Map Shows Where To Find The Single Men, Women In New York City
Just in time for Valentine’s Day, the Web site Trulia put out a map based on consumer data about love and housing to break down an estimated number of single women and men by ZIP code.
According to the map, women looking for Mr. Right might concentrate their search on Lower Manhattan, Midtown West, or western Brooklyn and Queens.
The ZIP codes comprising the Lower East Side, SoHo, TriBeCa, and the Financial District are all occupied by more single men than women, according to the map. Single men are also on top in the Theatre District and Hell’s Kitchen.
Single men also predominate in Williamsburg and Greenpoint in Brooklyn; Astoria, Maspeth, Woodside, Maspeth, Middle Village and Glendale in Queens; and most of the South Bronx.
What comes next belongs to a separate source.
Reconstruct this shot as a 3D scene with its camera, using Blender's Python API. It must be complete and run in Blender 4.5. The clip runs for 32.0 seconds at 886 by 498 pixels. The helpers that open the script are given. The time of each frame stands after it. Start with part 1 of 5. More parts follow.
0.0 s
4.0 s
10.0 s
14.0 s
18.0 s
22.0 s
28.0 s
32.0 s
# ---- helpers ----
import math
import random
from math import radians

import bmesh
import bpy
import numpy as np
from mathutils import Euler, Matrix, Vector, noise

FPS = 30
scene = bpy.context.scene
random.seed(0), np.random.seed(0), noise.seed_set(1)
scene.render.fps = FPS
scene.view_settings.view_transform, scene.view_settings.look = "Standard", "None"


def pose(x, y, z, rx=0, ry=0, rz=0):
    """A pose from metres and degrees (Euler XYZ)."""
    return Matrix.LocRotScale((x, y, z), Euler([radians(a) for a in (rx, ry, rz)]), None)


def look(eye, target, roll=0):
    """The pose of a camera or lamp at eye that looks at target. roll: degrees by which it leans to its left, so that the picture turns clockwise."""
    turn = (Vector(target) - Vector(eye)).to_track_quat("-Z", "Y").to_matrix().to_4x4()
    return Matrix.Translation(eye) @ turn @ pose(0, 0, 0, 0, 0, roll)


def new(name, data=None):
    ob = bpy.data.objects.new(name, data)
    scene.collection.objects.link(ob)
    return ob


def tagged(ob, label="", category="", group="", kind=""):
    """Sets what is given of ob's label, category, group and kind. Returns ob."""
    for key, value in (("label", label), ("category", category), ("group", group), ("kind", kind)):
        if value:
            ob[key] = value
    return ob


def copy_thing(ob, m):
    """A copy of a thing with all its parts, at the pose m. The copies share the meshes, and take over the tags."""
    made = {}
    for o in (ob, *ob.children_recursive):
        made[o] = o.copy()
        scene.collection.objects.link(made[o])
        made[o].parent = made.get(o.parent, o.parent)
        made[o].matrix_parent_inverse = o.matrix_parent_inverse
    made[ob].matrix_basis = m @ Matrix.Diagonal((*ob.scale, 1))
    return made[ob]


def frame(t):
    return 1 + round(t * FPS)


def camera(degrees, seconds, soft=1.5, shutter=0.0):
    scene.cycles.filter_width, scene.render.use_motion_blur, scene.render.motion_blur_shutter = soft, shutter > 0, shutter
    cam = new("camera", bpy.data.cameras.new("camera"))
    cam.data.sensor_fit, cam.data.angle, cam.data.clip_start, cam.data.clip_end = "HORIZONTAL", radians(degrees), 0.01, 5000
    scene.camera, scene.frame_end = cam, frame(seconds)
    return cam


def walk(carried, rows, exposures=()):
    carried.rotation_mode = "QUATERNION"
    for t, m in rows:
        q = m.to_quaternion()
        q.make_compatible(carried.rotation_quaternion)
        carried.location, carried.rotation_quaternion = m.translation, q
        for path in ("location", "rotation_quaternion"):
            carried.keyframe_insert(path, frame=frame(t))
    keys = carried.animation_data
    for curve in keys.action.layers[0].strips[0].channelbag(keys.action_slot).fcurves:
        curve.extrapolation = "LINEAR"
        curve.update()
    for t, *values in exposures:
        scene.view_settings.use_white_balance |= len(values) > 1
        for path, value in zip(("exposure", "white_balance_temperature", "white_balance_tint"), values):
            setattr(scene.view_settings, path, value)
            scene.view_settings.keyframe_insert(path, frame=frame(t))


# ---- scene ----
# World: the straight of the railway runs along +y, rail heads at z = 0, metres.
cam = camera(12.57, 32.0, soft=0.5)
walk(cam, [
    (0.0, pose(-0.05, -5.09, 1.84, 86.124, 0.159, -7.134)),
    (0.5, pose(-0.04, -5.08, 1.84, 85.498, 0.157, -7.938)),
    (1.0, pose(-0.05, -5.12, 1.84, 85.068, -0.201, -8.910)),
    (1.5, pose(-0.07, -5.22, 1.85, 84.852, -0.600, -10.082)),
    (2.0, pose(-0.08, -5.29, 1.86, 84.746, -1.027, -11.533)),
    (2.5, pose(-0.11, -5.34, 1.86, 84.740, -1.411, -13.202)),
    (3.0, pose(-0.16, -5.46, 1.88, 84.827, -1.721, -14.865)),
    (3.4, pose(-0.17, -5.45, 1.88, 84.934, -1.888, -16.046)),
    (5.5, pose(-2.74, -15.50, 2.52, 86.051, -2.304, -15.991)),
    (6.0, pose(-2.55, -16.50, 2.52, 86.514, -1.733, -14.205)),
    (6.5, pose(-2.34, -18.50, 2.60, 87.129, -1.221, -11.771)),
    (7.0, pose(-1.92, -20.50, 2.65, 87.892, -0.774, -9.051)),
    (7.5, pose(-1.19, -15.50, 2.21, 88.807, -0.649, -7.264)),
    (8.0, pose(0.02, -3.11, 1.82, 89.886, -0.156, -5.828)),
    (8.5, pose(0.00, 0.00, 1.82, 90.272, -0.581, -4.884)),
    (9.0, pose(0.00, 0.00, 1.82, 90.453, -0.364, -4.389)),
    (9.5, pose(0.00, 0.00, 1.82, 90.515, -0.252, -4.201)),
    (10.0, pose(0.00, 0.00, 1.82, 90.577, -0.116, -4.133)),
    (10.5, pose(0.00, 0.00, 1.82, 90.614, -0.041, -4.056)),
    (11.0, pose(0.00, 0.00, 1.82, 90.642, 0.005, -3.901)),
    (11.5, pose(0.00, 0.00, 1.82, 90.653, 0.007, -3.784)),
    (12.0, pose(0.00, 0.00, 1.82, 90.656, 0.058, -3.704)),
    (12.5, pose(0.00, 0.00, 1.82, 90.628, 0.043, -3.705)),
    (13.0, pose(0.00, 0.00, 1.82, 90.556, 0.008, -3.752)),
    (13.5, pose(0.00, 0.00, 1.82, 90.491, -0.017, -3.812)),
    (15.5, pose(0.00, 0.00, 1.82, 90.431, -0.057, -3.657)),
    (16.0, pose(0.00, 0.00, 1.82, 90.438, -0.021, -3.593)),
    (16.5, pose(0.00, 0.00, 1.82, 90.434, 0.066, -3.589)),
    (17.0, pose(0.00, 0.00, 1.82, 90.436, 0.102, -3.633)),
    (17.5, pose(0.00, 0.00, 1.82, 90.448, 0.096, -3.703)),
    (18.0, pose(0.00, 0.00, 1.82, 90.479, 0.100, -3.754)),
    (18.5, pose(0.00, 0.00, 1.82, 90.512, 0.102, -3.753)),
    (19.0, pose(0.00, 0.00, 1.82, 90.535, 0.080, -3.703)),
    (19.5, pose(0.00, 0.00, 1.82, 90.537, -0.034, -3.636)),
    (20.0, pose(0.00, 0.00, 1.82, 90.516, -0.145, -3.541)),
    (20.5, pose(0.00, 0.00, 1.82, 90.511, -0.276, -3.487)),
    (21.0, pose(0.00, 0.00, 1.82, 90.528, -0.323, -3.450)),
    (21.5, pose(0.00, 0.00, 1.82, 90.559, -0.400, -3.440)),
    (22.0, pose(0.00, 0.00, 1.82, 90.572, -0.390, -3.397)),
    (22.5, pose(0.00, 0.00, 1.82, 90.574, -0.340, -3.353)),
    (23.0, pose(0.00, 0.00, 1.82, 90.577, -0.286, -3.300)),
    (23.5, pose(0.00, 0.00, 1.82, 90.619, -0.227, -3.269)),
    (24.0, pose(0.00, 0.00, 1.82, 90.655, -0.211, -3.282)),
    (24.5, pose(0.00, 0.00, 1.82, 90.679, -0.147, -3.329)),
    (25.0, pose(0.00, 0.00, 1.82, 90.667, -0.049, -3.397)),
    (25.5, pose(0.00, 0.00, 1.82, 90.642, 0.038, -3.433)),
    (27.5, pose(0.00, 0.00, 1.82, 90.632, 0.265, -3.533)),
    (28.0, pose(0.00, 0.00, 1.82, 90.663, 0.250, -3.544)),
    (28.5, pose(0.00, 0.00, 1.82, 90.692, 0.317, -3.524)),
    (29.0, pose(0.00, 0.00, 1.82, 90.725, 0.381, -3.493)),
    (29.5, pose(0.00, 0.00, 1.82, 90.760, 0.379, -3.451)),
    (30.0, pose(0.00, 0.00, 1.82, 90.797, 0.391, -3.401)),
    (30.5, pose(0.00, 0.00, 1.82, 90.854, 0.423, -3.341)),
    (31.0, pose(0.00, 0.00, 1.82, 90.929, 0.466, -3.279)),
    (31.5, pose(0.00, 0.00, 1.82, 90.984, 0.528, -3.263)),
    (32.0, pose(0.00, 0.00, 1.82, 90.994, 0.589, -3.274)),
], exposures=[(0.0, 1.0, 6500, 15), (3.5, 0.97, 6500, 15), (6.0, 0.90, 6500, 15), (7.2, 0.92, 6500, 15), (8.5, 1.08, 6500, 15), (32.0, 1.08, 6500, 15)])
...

As for single men looking for their special ladies, the map says they’ll be in luck in virtually all the rest of Manhattan. The highest concentrations of single women are in Gramercy Park, the Meatpacking District, and all along the Upper East and West sides, according to the map. But single women are the predominant demographic north all the way to Inwood – except for East Harlem, where single men have a slight edge.
High concentrations of single women can also be found in Brooklyn Heights, Park Slope, Prospect Heights and Canarsie in Brooklyn; Forest Hills in Queens; and Castle Hill in the Bronx, according to the map.
Overall, single women outnumber single men living alone the New York Metro area by a ratio of 1.07 to 1, Trulia said.
Trulia claimed that among unmarried adults, 62 percent prefer to date someone who lives alone, while only 14 percent prefer to date someone who lives with someone else.
“Perhaps living alone sends the right signal about independence and availability – or perhaps living alone just makes dating easier (does anyone really want to hear their mom ask, ‘Honey, can I make you and your friend some pancakes?’),” the Trulia article said.
The article did not address the common reality in New York City of single people living with roommates.
In tabulating the data, Trulia excluded people over the age of 65, on the grounds that differences in life expectancy skew the gender ratio in later years of life. Trulia also excluded estimates of the gay and lesbian population and directed gay and lesbian singles to a separate “Welcome to the Gayborhood” study – even though this study ranks neighborhoods according to same-sex couples rather than singles.
Trulia also developed similar maps breaking down singles by ZIP code in Los Angeles, Chicago, the San Francisco Bay Area, and Washington, D.C.